Converting New Business Leads: 90% Perspiration, 10% Inspiration

In this article, founder of We Are Parable, Teanne Andrews asks 'Ever met a new business prospect and felt 100 per cent inspired afterwards?'

You’re not alone. The key is to make the most of these meetings within the next few days.

We recently attended Makegood in London and experienced a massive high after exhibiting at the School for Creative Startups festival, which showcased over 200 of the hottest young UK companies. There were 6,000 visitors through its doors in four days so you can imagine how busy we were.

After meeting some inspiring people – what we realised is that now is an absolutely critical time for business, and that if you ever want it to grow, you’ll need to ensure you stay at the forefront of people’s minds.

Below are some top tips of how to remain upbeat as you look to convert new business leads.

1. Be realistic about who you can convert

There is a certain excitement about generating new business and getting them ‘across the line’. Focus all you energy on your best prospects. While it’s easy to get carried away with what new customers you might get, I would say try and be as realistic as you can and know how much time you’d like to invest into converting a lead. For example, is there a pitch process – will you have to invest into research and come up with creative ideas?

If so, this is time spent (and money) could be used on existing customers. You should have a clear idea in your financial forecasts about how much resource you can invest new business. We use products like Sage One which provide us with clarity for our future planning.

2. Hit the phones

We all hate doing it, but it’s part of the game. You need to stay at the forefront of their thinking by sending reminder emails and phone calls. Perhaps try and schedule a lunch or an after work drink. Your new lead may be socially media savvy – so you could send them a tweet or have a conversation with them on LinkedIn. If you’re interested in contacting new business leads via social media, here are some top tips from a business2business blog I came across.

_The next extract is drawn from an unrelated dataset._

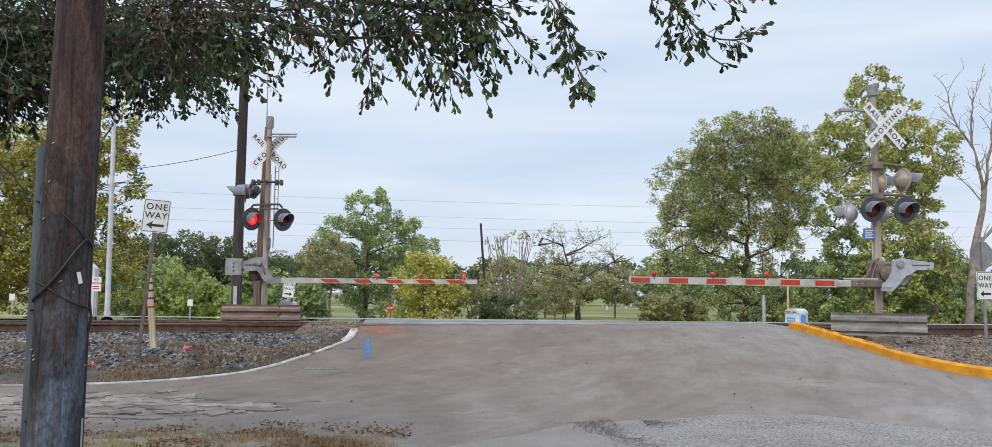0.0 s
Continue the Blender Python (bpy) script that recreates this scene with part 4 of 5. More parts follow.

3. Tailor your message – not everyone is the same

It goes without saying, but you should customise follow up according to the prospects preferences. Whether it’s you or someone else from the team, you have to ensure that you have proper understanding for follow-ups. When you spoke to them at that trade show – did they say they were on school drop-off and pick-ups or that they didn’t work on Tuesdays? Make contact when’s best for them. In addition, nose around, join their networks, their groups – follow who they follow – read what they read. You can then use this information to better communicate and engage with them.

4. Keep in touch

Converting leads can be a long procedure and sometimes it’s a case of keeping a lead warm until the right time comes.

I’d suggest keeping a list of potential clients meaning you never overlook an opportunity. Keep leads up to date with your news through newsletters or even more casual chats on social media. Sometimes a conversion is the result of months’ of work – but always remember how good it feels when that new contract comes through.

5. Make sure you can provide

I’m sure you’ll agree there is no point in converting new business leads if you cannot supply. Staying on top of your finances is of utmost importance when you’re looking to expand. We use Sage One cloud accounting so that we can be as flexible as we want in who does the accounts and where from. That way we always know where we are and don’t waste time chasing business we can’t sustain.

With eight years’ experience of arts and events management, Teanne Andrews is a passionate and creative professional, responsible for managing significant cultural partnerships. Having worked on successful community arts projects, Teanne has also collaborated with prominent organisations such as The Science Museum, The Wellcome Collection, The Charles Dickens, London Transport and British Museums. She has delivered youth and community engagement projects with successful results.

In January 2013, Teanne co-founded We Are Parable with her husband Anthony. We Are Parable is an experiential events organisation that helps companies stand out by producing memorable events, turning their customers into fans. She currently works on implementing and producing creative solutions for companies, and contributing to the event’s delivery as well as overseeing the company's administration and financial dealings.

Through We Are Parable, Teanne is passionate about helping companies tell their stories through the power of events.